I am running commercial webinator on a linux machine, using the exact same gw strings, and never have any problem.

hardware or software error?

Posted: Tue Nov 20, 2001 12:52 pm
by mark
Signals 10 and 11 may be caused by software or hardware. Your specific problem doesn't sound familiar. I assume you're running the multiple gw's at the same time against the same database.? Does it also happen if you use -dns=sys?

How do the webinator versions/releases compare on your sun vs. your linux?

hardware or software error?

Posted: Tue Nov 20, 2001 1:14 pm
by resume.robot
yes multiple simultaneous gw's are identical and on the same db, the only difference being that the first execution reads a list, the following executions merely spider from todo

webinator version on linux is older:

Webinator WWW Site Indexer Version 2.52 (Commercial)
Copyright(c) 1995,1996,1997,1998 Thunderstone EPI Inc.
Release: 19990218

sun:

Webinator WWW Site Indexer Version 2.56 (Commercial)
Copyright(c) 1995,1996,1997,1998,1999,2000 Thunderstone EPI Inc.
Release: 20000627


I ran -dns=sys previously but it has been a while and I don't have records. My recollection is that it did not solve the problem. Should I run a major test using this option and observe the results? If a test of -dns=sys failed, would this positively identify a hardware error?

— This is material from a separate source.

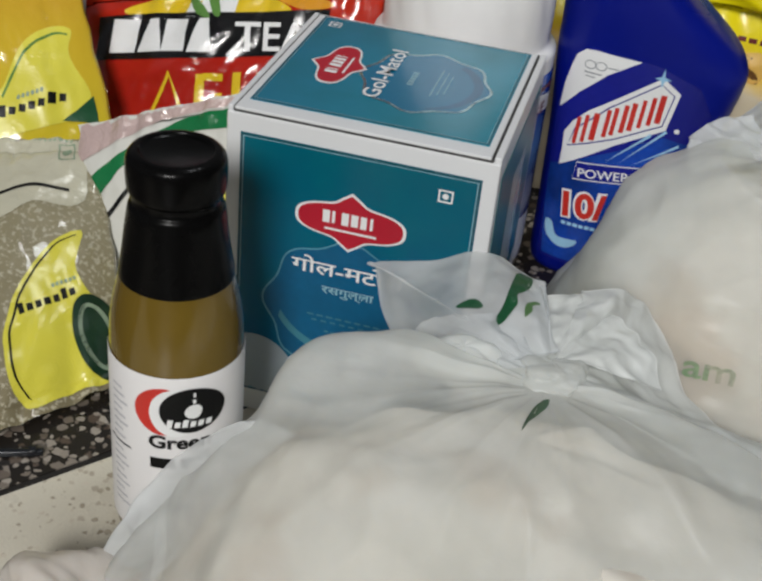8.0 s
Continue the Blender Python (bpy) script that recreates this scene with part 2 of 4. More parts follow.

hardware or software error?

Posted: Tue Nov 20, 2001 2:32 pm
by mark
It's hard to completely eliminate the possibility of a software glitch but gw is pretty stable and I would expect the newer version to be generally more stable. Probably the single largest operational change between your versions that would affect walk behavior is the internal dns routines. Using -dns=sys will eliminate them as a potential source of errors.

Do they all tend to die at about the same time as each other? Do you get any other messages just before the signals?

hardware or software error?

Posted: Tue Nov 20, 2001 2:45 pm
by resume.robot
No, they die individually at different times. There are no other messages I see.

When todo is emptied, all processes die normally and the reminder to index is printed.

Currently I am running a test with 8 gw processes as follows, they haven't died after an hour. I will let this run and see what happens. The original gw is still adding to todo, so there are 9 executions running.

nohup /gw -d/export/usr/data/user.new -noindex -dns=sys -a -R -r -O -fshtml -fasp -fcfm -fjsp -fxml -t7 -z5000 -v9 > nohup.11115p

hardware or software error?

Posted: Tue Nov 20, 2001 2:51 pm
by resume.robot
Here is a typical kill message:

http://www.nscl.msu.edu/~anthony/dwaresume.html
1458: TotLinks: 10835, Links: 6/ 0, Good: 0, New: 0 Retrieving
1458: TotLinks: 10835, Links: 6/ 0, Good: 0, New: 0
100 Document not found: http://www.nscl.msu.edu/~anthony/dwaresume.html returned code 404 (Not Found)
1458: TotLinks: 10835, Links: 6/ 0, Good: 0, New: 0
http://lexav.nettalk.free.fr/Contact___ ... vitae.html
1458: TotLinks: 10835, Links: 6/ 0, Good: 0, New: 0 Retrieving
1458: TotLinks: 10835, Links: 6/ 0, Good: 0, New: 0
000 Got signal 11 - quitting now
1458: TotLinks: 10835, Links: 6/ 0, Good: 0, New: 0
000 Got signal 10 - quitting now

hardware or software error?

Posted: Tue Nov 20, 2001 3:18 pm
by mark
If you upload your list file into
ftp://ftp.thunderstone.com/pub/people/1 ... mikeclark/
we can try it here to see if we can replicate the problem or not.

hardware or software error?

Posted: Tue Nov 20, 2001 3:21 pm
by mark
p.s. please also indicate how big your database got so we know how much space we'll need.

hardware or software error?

Posted: Tue Nov 20, 2001 3:47 pm
by resume.robot
Still running with -dns=sys, total 11 gw processes have not died yet, let me see if I can kill them first. If not, then -dns=sys may be the answer.

List has 386,000 urls, is 18 Mb

Basically identical database on linux machine, du shows 1.2 Gb, ls -al shows html.tbl 550 Mb

Partially populated database on sun machine, du -k shows 400 Mb

hardware or software error?

Posted: Tue Nov 20, 2001 5:00 pm
by mark
Ok. We'll wait for your report. Let us know.